Pressemitteilung upm

Der aufrechte Gang

Volkswagen-Stiftung unterstützt "Opus magnum" des Philosophen Prof. Dr. Kurt Bayertz

Münster (upm), 30. Januar 2008

Er geht und geht und geht. Selbstverständlich laufen die Menschen durchs Leben. Nur die nachdenklichen unter ihnen versuchen zu ergründen, was es bedeutet, dass der Mensch als eines der ganz wenigen Lebewesen fähig ist, sich nur auf seinen zwei Beinen fortzubewegen. Einer von ihnen ist der Philosoph Prof. Dr. Kurt Bayertz vom Philosophischen Seminar der Universität Münser. Sein "Opus magnum" zum Thema "Glanz und Elend des aufrechten Ganges" wurde von der Volkswagen-Stiftung für anderthalb Jahre mit 150.000 Euro gefördert.  

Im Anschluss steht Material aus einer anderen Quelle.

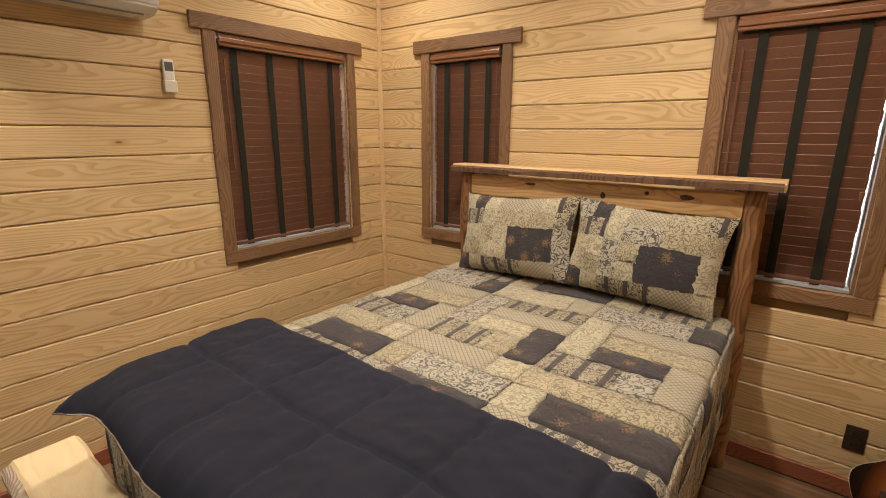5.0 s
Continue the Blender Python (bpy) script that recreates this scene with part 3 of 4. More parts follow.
for z in (1.075, 0.94):
    bm = bmesh.new()
    rod(bm, 0.030, 0.028, 0.012, Matrix.Translation((DW / 2 - 0.058, z - 0.025 + 0.0, 0.006)), 20)
    rod(bm, 0.012, 0.012, 0.04, Matrix.Translation((DW / 2 - 0.058, z - 0.025, 0.026)), 12)
    bmesh.ops.create_uvsphere(bm, u_segments=16, v_segments=10, radius=0.026, matrix=Matrix.Translation((DW / 2 - 0.058, z - 0.025, 0.048)) @ Matrix.Diagonal((1, 1, 0.7, 1)))
    part("door_knob" if z < 1 else "deadbolt", bm, BRONZE, door, "dark bronze", smooth=True)
for x in (-DW / 2 - 0.002, DW / 2 + 0.002):
    part("stop", boxed(0.045, DH + 0.03, 0.02, (x, DH / 2, -0.060)), DOOR_PAINT, door)
part("stop", boxed(DW - 0.05, 0.045, 0.02, (0, DH, -0.060)), DOOR_PAINT, door)
for z in (0.28, 1.05, 1.80):
    bm = bmesh.new()
    rod(bm, 0.007, 0.007, 0.10, Matrix.Translation((-DW / 2 - 0.003, z, 0.006)) @ Matrix.Rotation(math.pi / 2, 4, 'X'), 10)
    part("hinge", bm, BRONZE, door, "dark bronze hinge")
strip("door_sill", 0.97, 0.09, 0.022, (-0.52, Y_A + 0.015, 0.022), (1, 0, 0), (0, 1, 0), DOOR_PAINT, "brown metal threshold", "threshold")
V = Matrix.Rotation(math.pi / 2, 4, 'Z')
for nm, x, w, sd in (("door_jamb_right", -0.005, 0.07, 61.0), ("door_jamb_left", -1.03, 0.06, 67.0)):
    ob = strip(nm, 2.10, w, 0.03, (x, Y_A - 0.028, 1.05), UP, (1, 0, 0), CEDAR_TRIM, "wavy live-edge red cedar door casing", "door casing", rag=0.014, seed=sd)
    ob.matrix_basis = axes((x, Y_A - 0.028, 1.05), (1, 0, 0), UP) @ V
strip("door_head", 1.22, 0.105, 0.06, (-0.475, Y_A - 0.06, 2.125), (1, 0, 0), UP, LIVE, "gnarled live-edge cedar beam over the entry door", "door casing", rag=0.022, seed=73.0, ch=0.012, steps=60)
head = bpy.data.objects["door_head"]
for x, y, rx, ry in ((0.10, 0.018, 0.09, 0.017), (0.24, -0.018, 0.05, 0.020), (0.36, 0.022, 0.08, 0.018), (0.47, -0.012, 0.06, 0.022)):
    ob = knot(head, x, y, 0.001, rx, ry, x * 7)
    ob.name, ob["label"] = "bark_patch", "dark bark patch"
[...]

Für sein "großes Werk" hat Bayertz zehn Jahre lang systematisch Material gesammelt. Die Überlegungen zum Wesen des Menschen beleuchten zweieinhalb Jahrtausende Geistesgeschichte. "Die Philosophie, aber auch die Theologie und die Naturwissenschaften haben sich seit der Antike immer mit dem aufrechten Gang des Menschen beschäftigt", so Bayertz. In der antiken Philosophie galt der aufrechte Gang als ein Zeichen der besonderen Stellung des Menschen in der Welt. Der Mensch habe am Göttlichen teil, sei diesem verwandt und gehe daher aufrecht. "Das war natürlich ein Zirkelschluss", gibt Bayertz zu. "Woher sollten wir denn wissen, dass die Götter aufrecht gehen?" Sein Ehrgeiz ist es, aus zweieinhalb Jahrtausenden Menschheitsgeschichte die wichtigsten Motive und Deutungen des aufrechten Ganges herauszuarbeiten. "Daraus lässt sich eine Geschichte des anthropologischen Denkens im Allgemeinen erarbeiten", meint Bayertz.  

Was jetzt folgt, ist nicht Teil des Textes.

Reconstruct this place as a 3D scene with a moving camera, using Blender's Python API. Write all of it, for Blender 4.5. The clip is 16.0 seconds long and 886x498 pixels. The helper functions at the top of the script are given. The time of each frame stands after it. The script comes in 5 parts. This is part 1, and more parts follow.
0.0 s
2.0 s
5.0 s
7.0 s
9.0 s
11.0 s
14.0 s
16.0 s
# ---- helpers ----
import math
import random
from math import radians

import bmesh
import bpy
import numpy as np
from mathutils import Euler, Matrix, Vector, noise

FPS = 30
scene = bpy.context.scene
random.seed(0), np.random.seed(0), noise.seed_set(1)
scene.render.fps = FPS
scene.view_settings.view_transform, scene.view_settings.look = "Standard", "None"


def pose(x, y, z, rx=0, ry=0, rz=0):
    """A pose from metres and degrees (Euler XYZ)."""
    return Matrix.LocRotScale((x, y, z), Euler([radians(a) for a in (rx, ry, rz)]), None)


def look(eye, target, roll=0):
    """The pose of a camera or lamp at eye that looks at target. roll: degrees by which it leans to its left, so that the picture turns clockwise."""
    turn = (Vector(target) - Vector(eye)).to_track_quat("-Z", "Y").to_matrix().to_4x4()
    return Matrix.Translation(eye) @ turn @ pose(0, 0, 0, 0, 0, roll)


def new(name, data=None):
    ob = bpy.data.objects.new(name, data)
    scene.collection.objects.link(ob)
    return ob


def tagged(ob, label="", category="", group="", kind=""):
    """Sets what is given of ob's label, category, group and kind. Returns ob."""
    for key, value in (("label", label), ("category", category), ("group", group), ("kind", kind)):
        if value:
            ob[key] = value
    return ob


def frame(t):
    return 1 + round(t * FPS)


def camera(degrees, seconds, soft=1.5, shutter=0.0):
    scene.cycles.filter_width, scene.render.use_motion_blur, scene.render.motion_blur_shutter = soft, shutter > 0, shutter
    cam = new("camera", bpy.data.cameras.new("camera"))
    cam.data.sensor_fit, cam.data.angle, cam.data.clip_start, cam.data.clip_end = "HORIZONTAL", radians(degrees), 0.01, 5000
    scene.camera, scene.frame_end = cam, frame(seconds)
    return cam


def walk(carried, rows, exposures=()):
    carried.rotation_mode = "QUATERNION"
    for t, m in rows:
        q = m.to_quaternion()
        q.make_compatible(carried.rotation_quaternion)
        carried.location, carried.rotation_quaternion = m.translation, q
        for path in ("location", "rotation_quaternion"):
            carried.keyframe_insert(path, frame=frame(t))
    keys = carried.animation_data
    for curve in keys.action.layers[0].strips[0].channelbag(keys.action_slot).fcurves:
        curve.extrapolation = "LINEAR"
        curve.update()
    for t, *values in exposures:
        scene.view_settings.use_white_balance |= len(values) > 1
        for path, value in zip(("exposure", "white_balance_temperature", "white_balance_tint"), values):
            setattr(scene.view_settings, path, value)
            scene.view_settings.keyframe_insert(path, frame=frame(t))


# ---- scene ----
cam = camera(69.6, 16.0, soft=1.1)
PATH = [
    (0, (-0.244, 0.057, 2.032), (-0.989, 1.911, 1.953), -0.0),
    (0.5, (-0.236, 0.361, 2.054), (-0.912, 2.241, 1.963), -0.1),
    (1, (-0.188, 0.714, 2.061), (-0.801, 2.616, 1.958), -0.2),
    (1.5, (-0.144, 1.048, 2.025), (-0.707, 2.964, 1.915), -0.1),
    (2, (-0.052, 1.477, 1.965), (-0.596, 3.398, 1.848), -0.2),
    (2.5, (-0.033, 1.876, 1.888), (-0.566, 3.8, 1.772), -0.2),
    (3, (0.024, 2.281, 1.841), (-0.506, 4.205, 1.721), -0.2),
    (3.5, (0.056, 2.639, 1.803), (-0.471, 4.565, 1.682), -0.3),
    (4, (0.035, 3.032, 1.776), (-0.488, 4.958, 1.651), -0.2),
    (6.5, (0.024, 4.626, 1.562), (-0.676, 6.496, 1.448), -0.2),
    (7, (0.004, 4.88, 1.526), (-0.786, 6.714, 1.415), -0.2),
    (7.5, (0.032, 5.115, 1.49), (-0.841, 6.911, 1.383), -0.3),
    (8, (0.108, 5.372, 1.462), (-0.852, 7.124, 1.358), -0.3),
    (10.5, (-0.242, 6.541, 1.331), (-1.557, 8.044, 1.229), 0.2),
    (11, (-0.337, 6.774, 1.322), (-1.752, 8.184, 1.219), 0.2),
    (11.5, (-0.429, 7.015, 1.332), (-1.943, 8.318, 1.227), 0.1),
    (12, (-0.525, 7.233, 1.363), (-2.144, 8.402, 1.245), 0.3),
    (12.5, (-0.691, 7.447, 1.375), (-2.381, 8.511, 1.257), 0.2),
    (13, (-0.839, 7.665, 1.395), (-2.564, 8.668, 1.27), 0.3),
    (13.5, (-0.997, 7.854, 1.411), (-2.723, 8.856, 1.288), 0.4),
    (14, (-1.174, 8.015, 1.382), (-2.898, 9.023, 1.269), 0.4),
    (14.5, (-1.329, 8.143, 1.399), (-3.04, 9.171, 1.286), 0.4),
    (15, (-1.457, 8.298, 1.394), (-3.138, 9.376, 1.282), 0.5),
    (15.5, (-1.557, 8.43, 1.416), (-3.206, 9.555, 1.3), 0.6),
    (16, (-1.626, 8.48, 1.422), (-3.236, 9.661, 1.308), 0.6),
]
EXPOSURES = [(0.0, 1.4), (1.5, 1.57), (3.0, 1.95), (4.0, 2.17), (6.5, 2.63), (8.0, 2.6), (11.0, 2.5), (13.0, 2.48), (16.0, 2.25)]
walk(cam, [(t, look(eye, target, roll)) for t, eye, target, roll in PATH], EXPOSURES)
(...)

In der Antike wurde der aufrechte Gang in Bezug zum Kosmos gesetzt, weil nur der Mensch in der Lage war, die Sterne zu sehen und zu "deuten". So wurde der Mensch zum Wesen, dass seinen Ursprung nicht auf der Erde, sondern im Kosmos hat. "In dieser Deutung liegt schon ein religiöses Element, denn nach antiker Auffassung sind die Sterne göttlich. Der Mensch, der Astronomie betreibt und den Himmel betrachtet, blickt auf zu den Göttern und hält eine Art Gottesdienst", so Bayertz. Doch eine dritte Art der Deutung bringt den Menschen wieder auf die Erde. Nur dadurch, dass er aufrecht gehen kann, hat er die Hände frei, kann die Welt verändern und wird so zum "Sonderwesen".  

Bayertz interessieren vor allem die Umbrüche im Denken. Da ist zum einen der Übergang von der Antike zum Christentum. Das theologische Denken tritt in den Vordergrund, die Gottesebenbildlichkeit wird wichtiger. "Doch das war ein zweischneidiges Schwert. Denn der aufrechte Gang stand zwar für die Ähnlichkeit des Menschen mit Gott, aber auch für Stolz und Erhabenheit - ein Dilemma, dem die damaligen Theologen dadurch zu entkommen suchten, indem sie betonten, dass der Mensch innerlich verkrümmt sei." Mit dem Beginn der Neuzeit bekam dann die naturwissenschaftliche Deutung, dass der Mensch nur durch den aufrechten Gang zu bestimmten Tätigkeiten befähigt sei, wieder mehr Gewicht. Die Sonderstellung des Menschen allein durch den aufrechten Gang ist heute umstritten, doch die symbolische Bedeutung hat sich bis heute erhalten: "Kopf hoch!", "Zeig Rückgrat!", "Kriech' nicht!" - wer nicht aufrecht geht, ist von niederer moralischer Gesinnung.  

Von hoher wissenschaftlicher Gesinnung ist für Bayertz die VW-Stiftung: "Das Programm ist genau das, was die Geisteswissenschaften brauchen. Uns fehlt es nicht unbedingt an Geld, denn wir sind billig. Was wir brauchen, ist Zeit, denn Lesen und Denken kann man nicht anderen übertragen, das muss man selbst erledigen." Und genau dafür ist das Geld der VW-Stiftung gedacht. Ein Professor kann sich ganz seinem Forschungsgebiet widmen, während seine Vertretung von der VW-Stiftung finanziert wird. Dadurch wird zugleich der Nachwuchs gefördert, da die Vertretung durch einen Wissenschaftler erfolgen muss, der noch keine feste Stelle hat.